Plaintiff here failed to establish that the proximate cause of his injury was defendant's failure to appear at the termination hearing. Plaintiff presented no evidence to show that he would have appeared at the hearing willing to work out an alternative settlement to prevent the termination of his parental rights. Although the trial judge concluded that plaintiff might have finally realized that defendant's advice "was correct and that if he wanted to cease halt [sic] the termination of his parental rights he must recognize the legal fact that he had an obligation to pay back and future support," there was no evidence in the record to support this contention. [ Ignotov, supra, 412-413.]
The particular damage alleged by the plaintiff was the loss of parental rights. Therefore, as part of the plaintiff's burden of proof to establish liability on behalf of the defendant, the plaintiff had to prove cause in fact, i.e., but for the attorney's negligence the plaintiff would have retained his parental rights.

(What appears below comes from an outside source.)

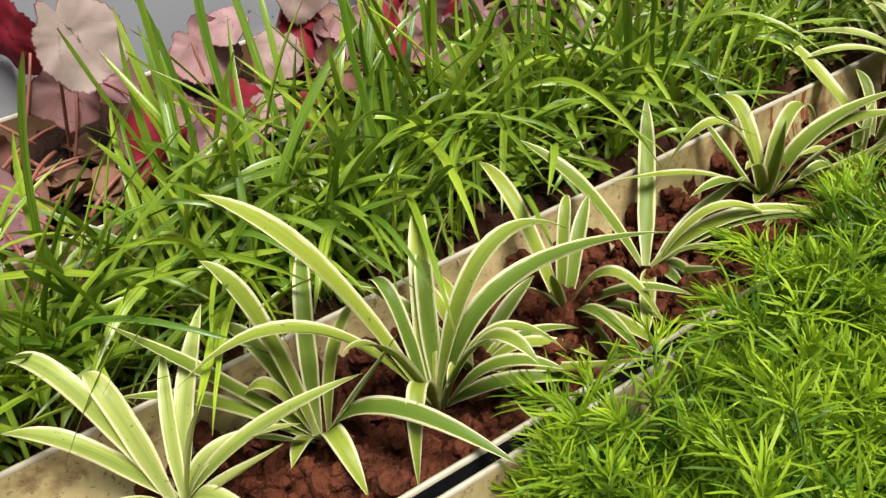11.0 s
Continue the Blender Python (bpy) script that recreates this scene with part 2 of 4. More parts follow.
def soil_mat(name="red_soil", a=(0.062, 0.017, 0.008), b2=(0.23, 0.066, 0.028)):
    m, nt, b = mat(name, 0.9, spec=0.2)
    c = mix(nt, noise_tex(nt, 45, 6, 0.65), a, b2)
    c = mix(nt, ramp(nt, noise_tex(nt, 160, 4), (0.5, (0,)), (0.75, (0.8,))), c, tuple(0.35 * x for x in a))
    c = mix(nt, ramp(nt, noise_tex(nt, 12, 3), (0.5, (0,)), (0.8, (0.5,))), c, (0.06, 0.03, 0.02))
    nt.links.new(c, b.inputs["Base Color"])
    bump(nt, b, math_(nt, 'ADD', noise_tex(nt, 320, 5, 0.7), math_(nt, 'MULTIPLY', noise_tex(nt, 90, 4, 0.6), 1.6)), 1.0, 0.007)
    return m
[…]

While I disagree with the Court of Appeals use of "the proximate cause" language, I believe that the record clearly shows that the plaintiff has not established causation in this case. Thus, I agree with the Court of Appeals determination that the plaintiff failed to carry his burden of proof. I would affirm.
The plaintiff's burden of establishing that the defendant's negligence was a cause in fact of the injury is not affected by the defense of comparative negligence.
There is some debate over what is to be compared under comparative negligence, negligence or causation. The problem in certain respects is one of terminology. Causation in fact is an absolute concept, which by its nature is incapable of being divided into comparative degrees — it either exists or it does not. The adoption of comparative negligence, therefore, should not affect this preliminary determination. [Prosser Keeton, Torts (5th ed), § 67, p 474. See authority cited in footnotes.]
BRICKLEY and CAVANAGH, JJ., concurred with RILEY, J.
ARCHER, J., took no part in the decision of this case.